Saturday, September 15, 2012

The Reason for God: The (True) Story of the Cross


Here is the positive case for belief in the Christian faith so far:
- There are clues to believe in a personal Creator God / Moral Law giver
- Not only that, we already presuppose God by living as if moral laws really exist
- That’s bad news: We break our own ethical standards by self centered living
- The solution is not moral improvement, but radical grace from God

But why must Jesus die on the cross for us in order for God to forgive our sins? Isn’t that His job anyway? Some calls it 'cosmic child abuse' (a fierce Father needs to punish the innocent Son before He could forgive the guilty).

Keller argues that real forgiveness is costly suffering. If someone damaged your car, you can either ask him to pay all/share the costs or you absorb the full cost of his misdeed yourself. Someone has to bear the payment.

If someone wronged you, you may try to take revenge and make him suffer. But it takes a toll on you – make you hard, cold, cynical, prejudiced and vengeful. The cycle of retaliation can spread and intensify (The Prestige). The other option is to forgive (refuse to make them pay for what they did). It is a form of suffering. But it leads to new freedom, life and peace. It breaks the cycle of violence.

 Shouldn’t we confront the wrongdoers to restrain them, ask them to repent or protect others? Yes, but out of love/first seek forgiveness. Otherwise what we seek is not justice but revenge, not their change but their pain. Example: Dietrich Bonhoeffer

Since forgiveness means absorbing the debt of sin yourself instead of making the guilty pay for it, should it surprise us that when God forgives us that He went to the Cross and die there? It is important to realize that Jesus is not just a third-party bystander. For Christians, Jesus is God Incarnate. He is the Judge Himself receiving the punishment. He is eternally one with the Father. The cross is biblically portrayed as a Trinitarian conspiracy of love where the Father ‘so loved the world that he gave his only-begotten Son’ (John 3:16) and the Son voluntarily accepts the cross as the supreme expression of His own love: “Greater love has no man than this, that a man lay down his life for his friends. You are my friends.” (John 15:13) It is not primitive deity that demands blood for their wrath to be appeased but God became human to offer his own blood so that he can destroy all evil without destroying us.

Some people argue that the cross is primarily a display of how great God’s love is for us. (Romans 5:8). His sacrificial death melts away our hate, awakens moral change and moves us to imitate Christ (moral influence). The sole obstacle to salvation lies in the subjective resistance of sinners. But unless the cross objectively rescues us, it would be an empty show of sentimentality just like a silly lovesick boy who declares, "Darling, I will prove my love for you by jumping off Niagara Falls". It is only a meaningful act of love if the beloved is in real danger so that diving into the waters would be an attempt to rescue her.

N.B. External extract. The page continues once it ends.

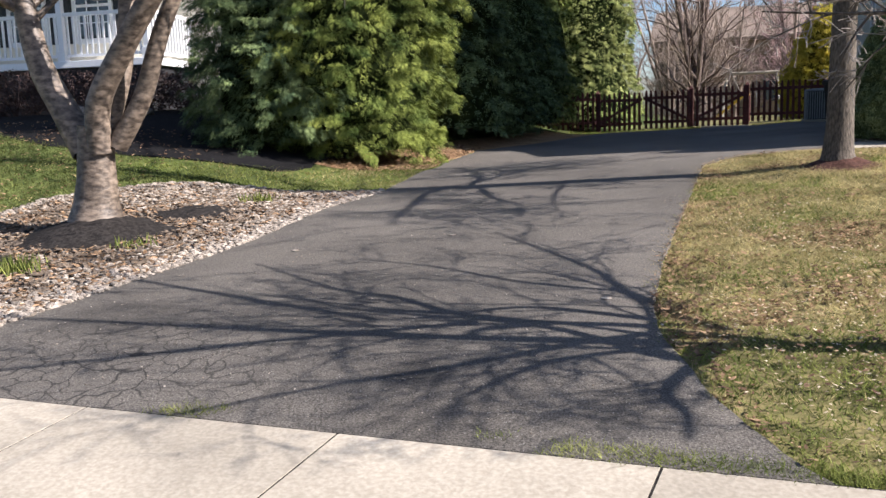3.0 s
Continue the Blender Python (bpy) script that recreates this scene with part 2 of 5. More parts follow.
BARBERRY = mat("purple_brown_twigs", (0.03, 0.016, 0.015), (0.07, 0.042, 0.035), 8, 0.85, 0.0, 2, 0.2, spread=0.3)
MULCH = mat("brown_mulch", (0.045, 0.035, 0.028), (0.14, 0.10, 0.07), 40, 0.95, 0.9, 1.2, 0.4, bump_scale=30, spec=0.1)
BEDMIX = mat("leafy_bed_soil", (0.085, 0.068, 0.053), (0.27, 0.21, 0.155), 34, 0.95, 0.9, 1.0, 0.4, bump_scale=30, spec=0.1)
DARKSOIL = mat("dark_soil", (0.016, 0.014, 0.013), (0.042, 0.037, 0.033), 26, 0.95, 0.8, 1.5, 0.3, spec=0.1)
# dark mulch, blackened to stand for the evergreens' shade
SHADED_MULCH = mat("shaded_mulch", (0.006, 0.006, 0.007), (0.017, 0.016, 0.016), 30, 0.95, 0.9, 1.5, 0.3, spec=0.1)
REDMULCH = mat("red_mulch", (0.04, 0.02, 0.016), (0.105, 0.053, 0.039), 35, 0.95, 0.9, 2, 0.3, spec=0.1)
NEEDLES = mat("orange_litter", (0.18, 0.105, 0.055), (0.40, 0.27, 0.145), 30, 0.95, 0.7, 1.5, 0.3, spec=0.1)
STONE = mat("pale_stones", (0.19, 0.155, 0.12), (0.40, 0.35, 0.29), 18, 0.85, 0.2, 3, 0.2, spread=0.4, spec=0.3)
lap_lines(NSIDING)
lap_lines(NCREAM)
THATCH = mat("brown_thatch", (0.17, 0.11, 0.06), (0.40, 0.28, 0.16), 6, 0.95, 0.0, 1.3, 0.4, spread=0.4, sheer=0.2, spec=0.1)
STRAW = mat("straw_grass", (0.33, 0.275, 0.12), (0.57, 0.48, 0.24), 3, 0.9, 0.0, 1.1, 0.4, spread=0.35, sheer=0.35, spec=0.1)
BLADE = mat("green_grass", (0.11, 0.145, 0.03), (0.27, 0.29, 0.08), 3, 0.85, 0.0, 1.1, 0.4, spread=0.35, sheer=0.35, spec=0.15)
DEADLEAF = mat("dead_leaves", (0.13, 0.075, 0.042), (0.42, 0.28, 0.165), 9, 0.9, 0.0, 1, 0.2, spread=0.6, sheer=0.15, spec=0.1)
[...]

We can’t have a God of love without the cross. It is impossible to love people with a problem or need without in some sense sharing or even changing place with them. Consider parenting. If you don’t allow your children to hinder your freedom in work and play at all, they will grow up emotionally needy, troubled and over-dependent. The choice: You sacrifice your freedom or theirs. All love toward people with serious needs is substitutionary sacrifice.

Stott: The essence of sin is we human beings substitute ourselves for God while the essence of salvation is God substituting himself for us.

Ironies of the Cross: Properly understood, the Cross cannot encourage the oppressed to simply accept violence because Jesus died to honor justice. He identified with the oppressed.
He went to the cross to save the world by losing His life, to triumph through defeat, kingdom through weakness and service, glory by giving up everything. N.T. Wright: “The real enemy, after all, is not Rome but the powers of evil that stood behind human arrogance and violence… On the cross, the kingdom of God triumphed over the kingdoms of this world by refusing to join in their spiral of violence. On the cross, Jesus would love his enemies, turn the other cheek, go the second mile”.

This upside-down kingdom creates an alternate reality and reversal of values of the world with regard to power, status and wealth. It is a new counter culture in which we no longer need justify ourselves through pride of race, class, career and money, but transcend them in ways that are life-giving and community-building.

The stories that always seem to move us most deeply are those in which someone faces loss or death in order to bring life to someone else. (The Matrix? Lord of the Rings?)

A Tale of Two Cities: Charles and Sydney look very much alike and both love the same woman, Lucie. During French revolution, Charles was arrested and sentenced to die. But Sydney exchanged places with him so that he and his family could escape.

But the gospel is not just a moving fictional story about someone else. It is a true story about us. Jesus has come to us in our prison and despite our unwillingness to be saved has taken our place. When you realize that you are actually inside Jesus’ story (and He is in your story) it changes you inside out.

The fact that Jesus has to die for me humbled me out of my pride.
The fact that Jesus was glad to die for me assured me out of my fear.